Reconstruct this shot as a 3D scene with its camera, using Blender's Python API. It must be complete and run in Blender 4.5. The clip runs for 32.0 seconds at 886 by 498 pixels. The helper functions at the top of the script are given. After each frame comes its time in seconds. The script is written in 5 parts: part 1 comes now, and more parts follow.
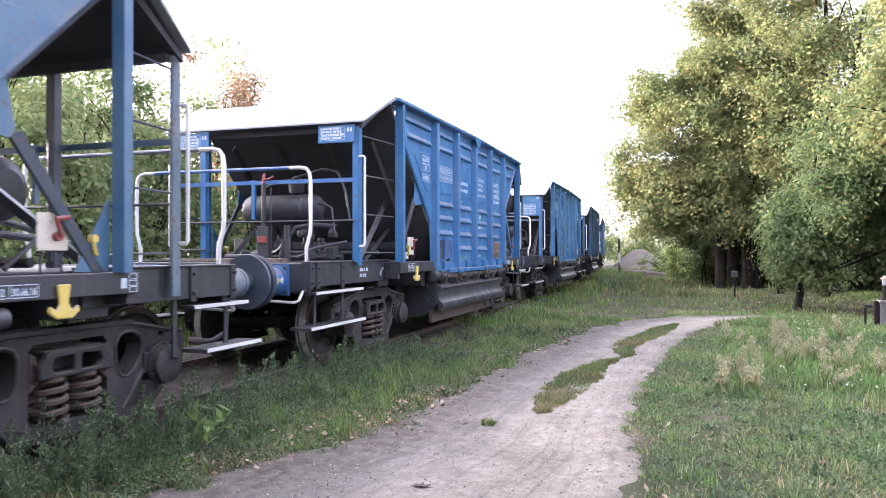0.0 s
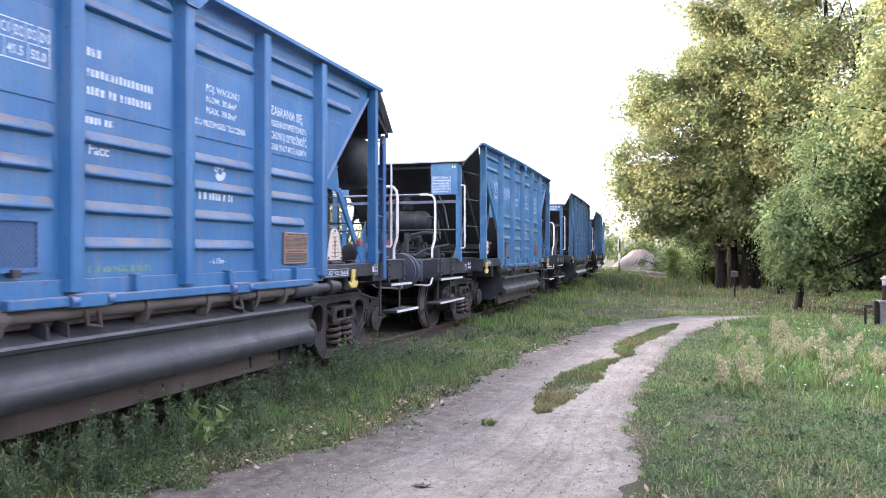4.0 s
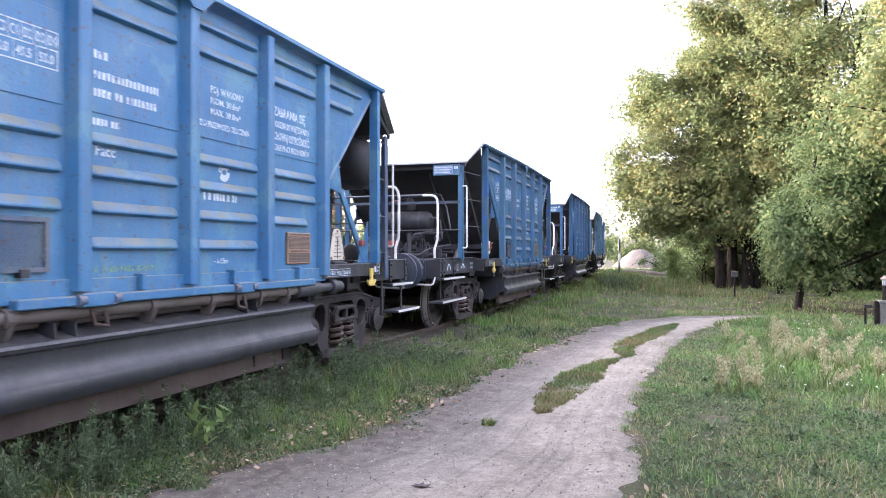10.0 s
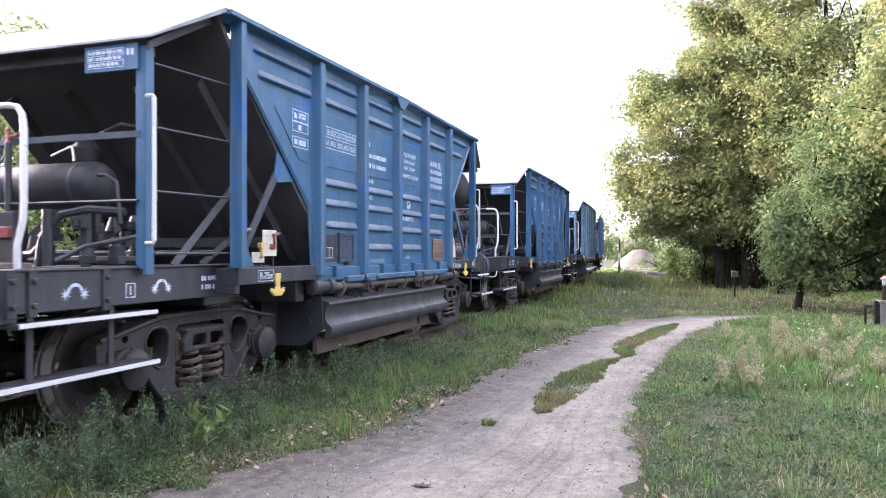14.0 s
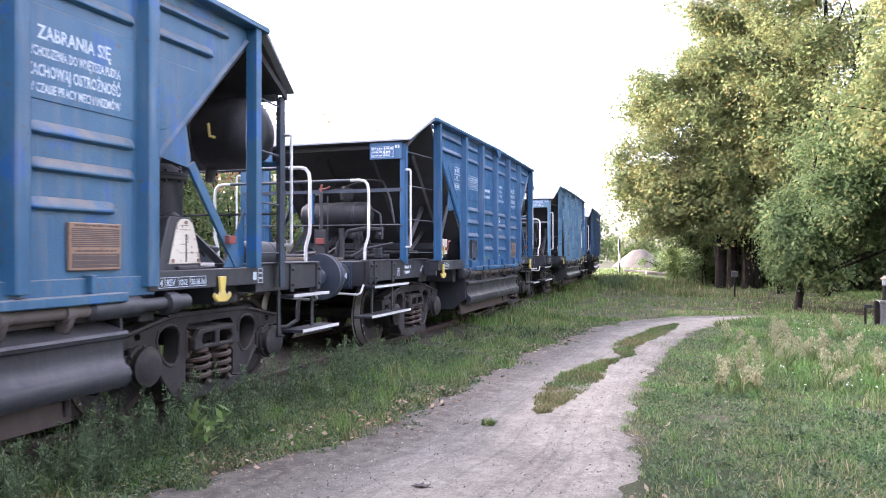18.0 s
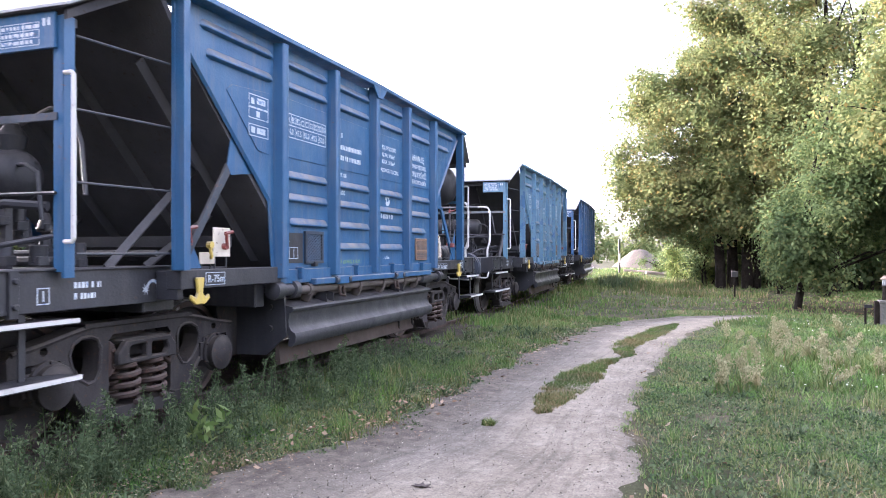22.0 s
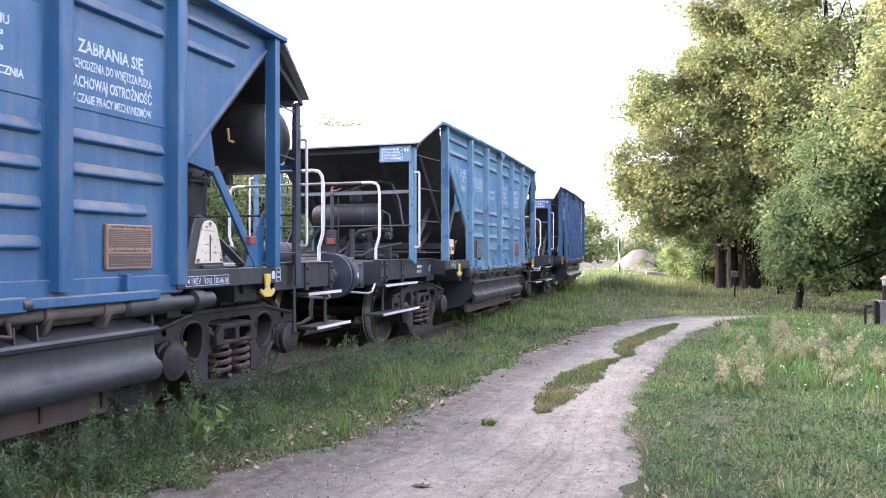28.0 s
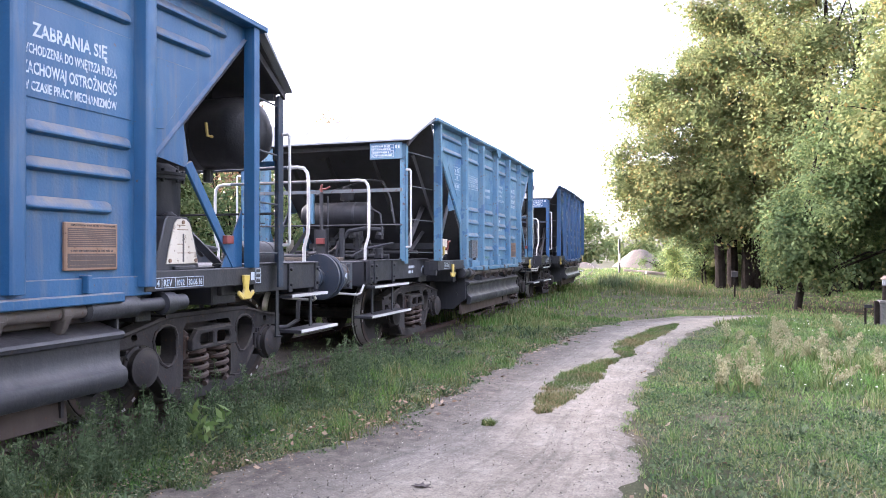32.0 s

_What the task asks_
All of the material above should be reproduced exactly, except the pictures.

_Solution below_
Reconstruct this shot as a 3D scene with its camera, using Blender's Python API. It must be complete and run in Blender 4.5. The clip runs for 32.0 seconds at 886 by 498 pixels. The helper functions at the top of the script are given. After each frame comes its time in seconds. The script is written in 5 parts: part 1 comes now, and more parts follow.
0.0 s
4.0 s
10.0 s
14.0 s
18.0 s
22.0 s
28.0 s
32.0 s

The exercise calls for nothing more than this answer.